Selway and Blewly let go of me. They were looking at me carefully now. I was a thing of wonder. Lang reached down to try and pull up my underpants, but Rove stopped him.
‘You’re going to be all right,’ said Selway. ‘Aren’t you?’
I actually nodded.
They walked off, looking back over their shoulders, following Drake. After a moment, all of them ran. They were running scared, but also they were running like they’d just scored a goal. I was that goal.
For a while, I stood there. I couldn’t touch myself. Blood was running down my legs. Dribbling from the end of my dick.

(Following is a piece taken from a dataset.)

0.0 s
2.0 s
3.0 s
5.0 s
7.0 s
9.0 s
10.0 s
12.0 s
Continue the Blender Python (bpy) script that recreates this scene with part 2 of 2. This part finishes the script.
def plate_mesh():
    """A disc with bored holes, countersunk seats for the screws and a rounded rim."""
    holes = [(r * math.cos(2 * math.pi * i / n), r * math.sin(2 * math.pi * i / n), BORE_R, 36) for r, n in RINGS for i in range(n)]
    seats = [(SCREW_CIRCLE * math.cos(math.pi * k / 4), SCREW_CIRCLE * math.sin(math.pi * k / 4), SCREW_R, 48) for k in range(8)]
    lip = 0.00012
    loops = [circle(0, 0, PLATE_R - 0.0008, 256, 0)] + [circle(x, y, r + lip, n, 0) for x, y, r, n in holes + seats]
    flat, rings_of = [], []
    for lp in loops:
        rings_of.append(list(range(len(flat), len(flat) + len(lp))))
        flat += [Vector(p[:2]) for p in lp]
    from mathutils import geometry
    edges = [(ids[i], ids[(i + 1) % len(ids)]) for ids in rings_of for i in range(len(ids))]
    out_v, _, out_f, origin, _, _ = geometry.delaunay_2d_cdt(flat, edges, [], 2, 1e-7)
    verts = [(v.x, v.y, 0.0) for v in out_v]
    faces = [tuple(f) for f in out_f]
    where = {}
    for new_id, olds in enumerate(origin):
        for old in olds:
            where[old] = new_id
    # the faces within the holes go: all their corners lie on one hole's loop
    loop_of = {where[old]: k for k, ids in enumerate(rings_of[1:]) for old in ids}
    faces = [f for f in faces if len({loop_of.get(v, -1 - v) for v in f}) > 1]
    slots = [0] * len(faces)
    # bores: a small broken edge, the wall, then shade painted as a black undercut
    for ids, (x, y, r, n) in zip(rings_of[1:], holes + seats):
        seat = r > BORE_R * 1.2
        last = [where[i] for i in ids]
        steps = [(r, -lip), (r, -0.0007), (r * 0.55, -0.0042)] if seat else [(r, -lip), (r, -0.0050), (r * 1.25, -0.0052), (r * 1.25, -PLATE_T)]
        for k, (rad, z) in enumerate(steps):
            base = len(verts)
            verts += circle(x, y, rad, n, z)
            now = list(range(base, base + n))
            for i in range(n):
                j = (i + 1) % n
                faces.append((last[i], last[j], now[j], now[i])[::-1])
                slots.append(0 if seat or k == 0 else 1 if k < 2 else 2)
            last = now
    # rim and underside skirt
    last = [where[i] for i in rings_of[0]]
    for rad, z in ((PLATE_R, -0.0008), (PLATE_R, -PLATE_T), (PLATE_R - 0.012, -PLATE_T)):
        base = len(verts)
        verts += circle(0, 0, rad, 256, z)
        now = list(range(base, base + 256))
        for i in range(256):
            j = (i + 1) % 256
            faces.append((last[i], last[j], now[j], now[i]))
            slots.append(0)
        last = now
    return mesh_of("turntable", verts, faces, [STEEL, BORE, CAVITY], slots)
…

The shape of me was different. They’d made me different. I could feel a bunch of things flapping against my thigh, where there had been one thing.
That’s still what it’s like. It looks painful even now, and sometimes it is, when I piss or when I come. I’m suddenly panting, injured, freezing, and a long way away.

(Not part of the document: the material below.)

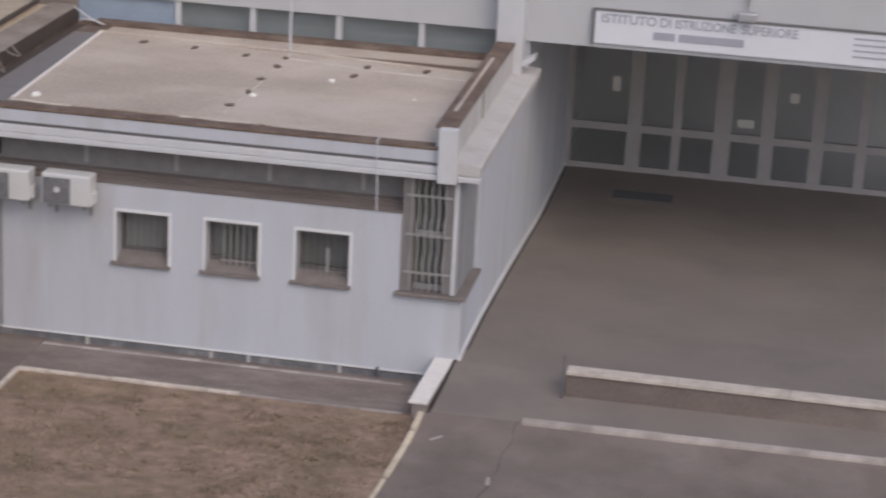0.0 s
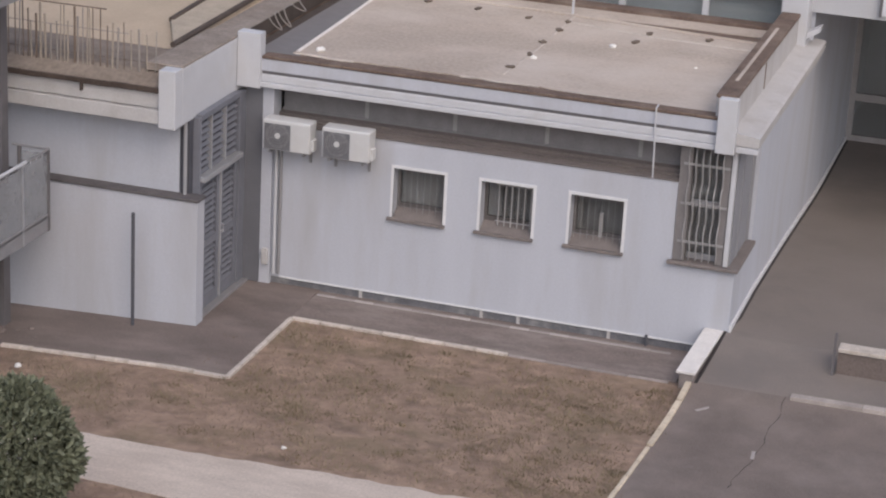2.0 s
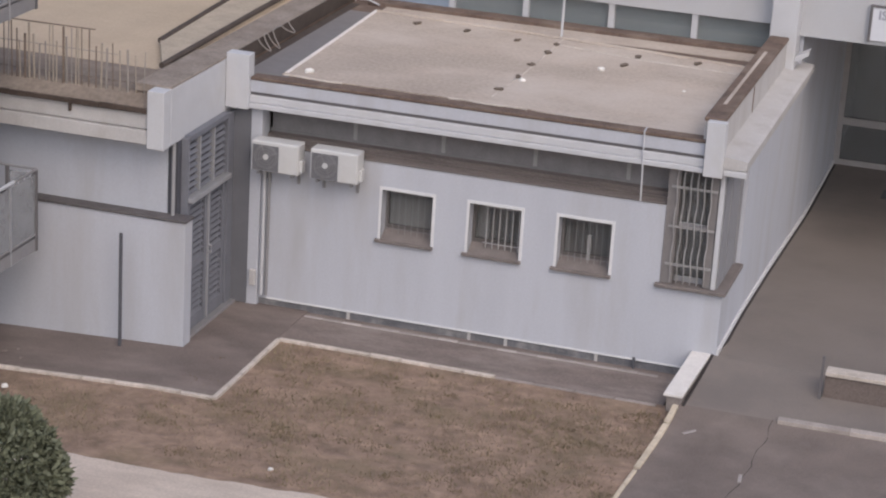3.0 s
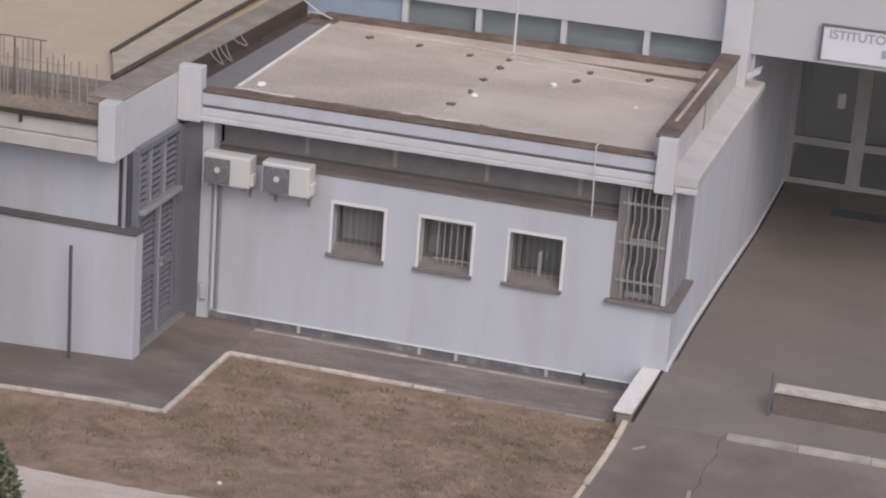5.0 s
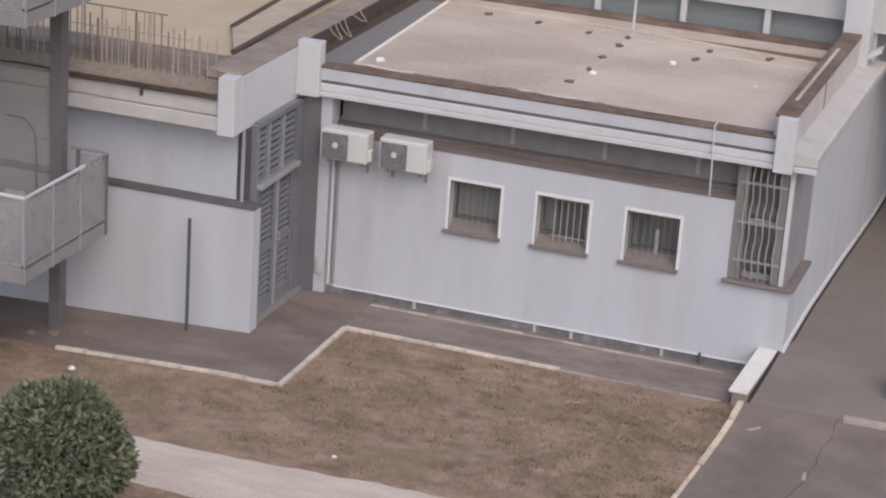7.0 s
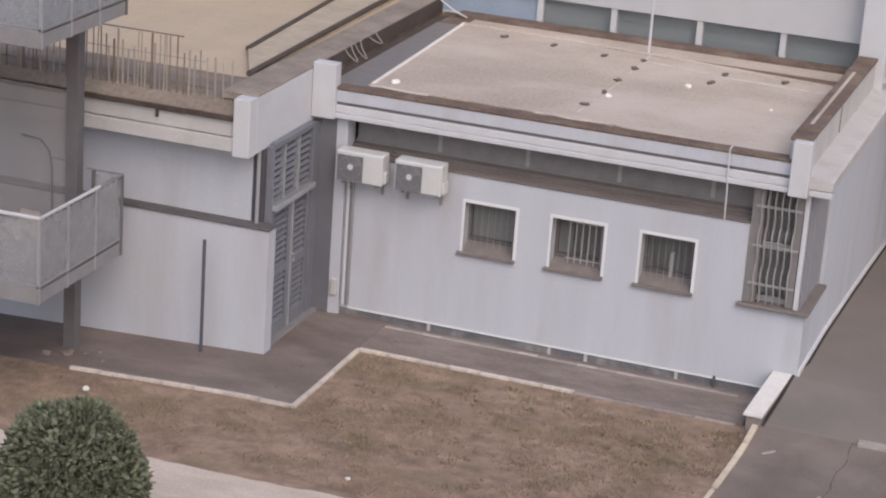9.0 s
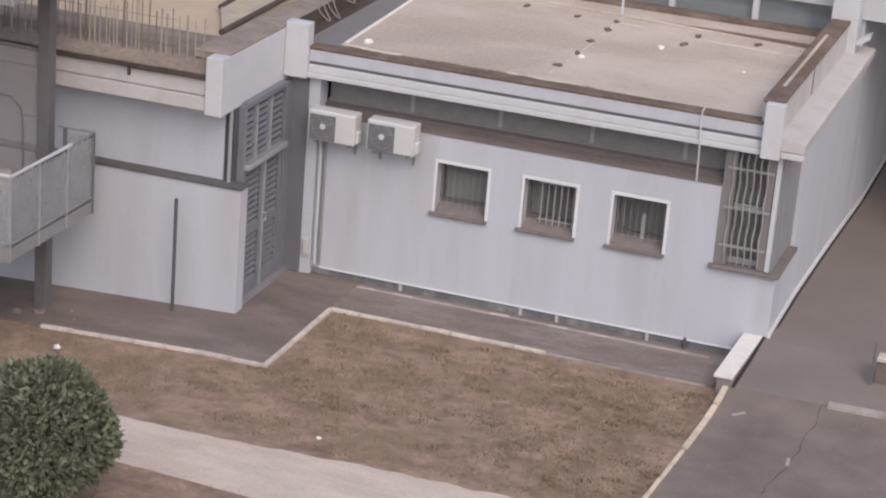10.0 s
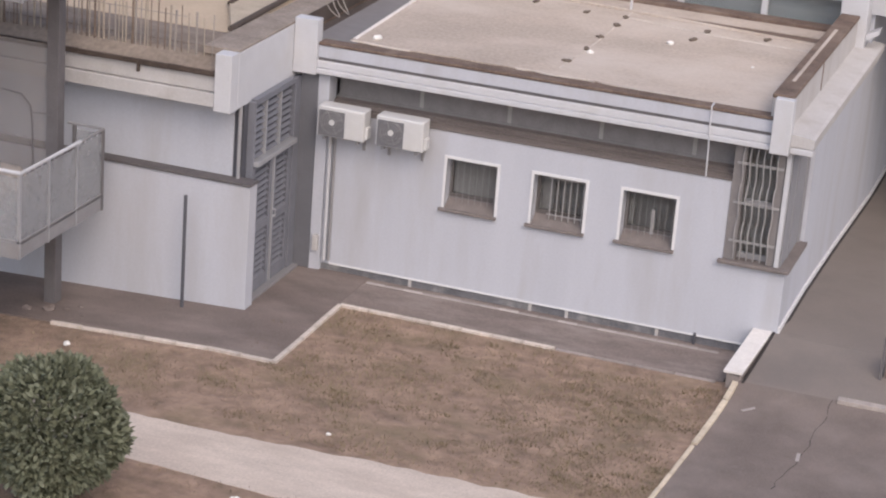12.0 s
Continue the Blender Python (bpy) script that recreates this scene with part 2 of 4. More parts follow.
def prism(bm, prof, y0, y1, axis="y"):
    """A profile of (u, z) drawn out along y (or x)."""
    f = (lambda u, w, z: (u, w, z)) if axis == "y" else (lambda u, w, z: (w, u, z))
    a = [bm.verts.new(f(u, y0, z)) for u, z in prof]
    b = [bm.verts.new(f(u, y1, z)) for u, z in prof]
    k = len(prof)
    for i in range(k):
        bm.faces.new((a[i], a[(i + 1) % k], b[(i + 1) % k], b[i]))
    bm.faces.new(a[::-1])
    bm.faces.new(b)
    bmesh.ops.recalc_face_normals(bm, faces=bm.faces)
    return bm


def mesh(name, bm, material):
    bmesh.ops.recalc_face_normals(bm, faces=bm.faces)
    me = bpy.data.meshes.new(name)
    bm.to_mesh(me)
    bm.free()
    me.materials.append(material)
    return me


def part(name, bm, material, parent, label=""):
    ob = new(name, mesh(name, bm, material))
    ob.parent = parent
    return tagged(ob, label)


def solid(name, bm, material, label, category, kind="", group=""):
    return tagged(new(name, mesh(name, bm, material)), label, category, group, kind)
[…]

I’ve told everyone with whom I’ve been intimate, had to tell them way before we got to that, that I had an accident involving farm machinery.
I made myself step out from the tree. I nearly fell. I wanted to vomit, but I held it in. I fell to the ground and felt around until I found my belt and used the tree to get to my feet again. Everything felt slow and thumping. Everything was open. I was afraid of the mud getting into the blood, of becoming infected.
Over the years, I’ve found several mentions of infection in my reading on this subject. Thank God I was inoculated against tetanus. My urethra was almost certainly narrowed. Which means I was lucky. If that process had gone slightly further, I would have begun to retain urine, which would have resulted in what is possibly the single most painful form of death. Perhaps I would have been made to see a doctor before it got that far. I doubt it. I think I would have fooled my parents, not told to the point where I fell into a coma. I’ve never shown it to a doctor. I’ve never had to. The average lad’s doses of the clap are far less likely when you’re someone whose cock requires an explanation.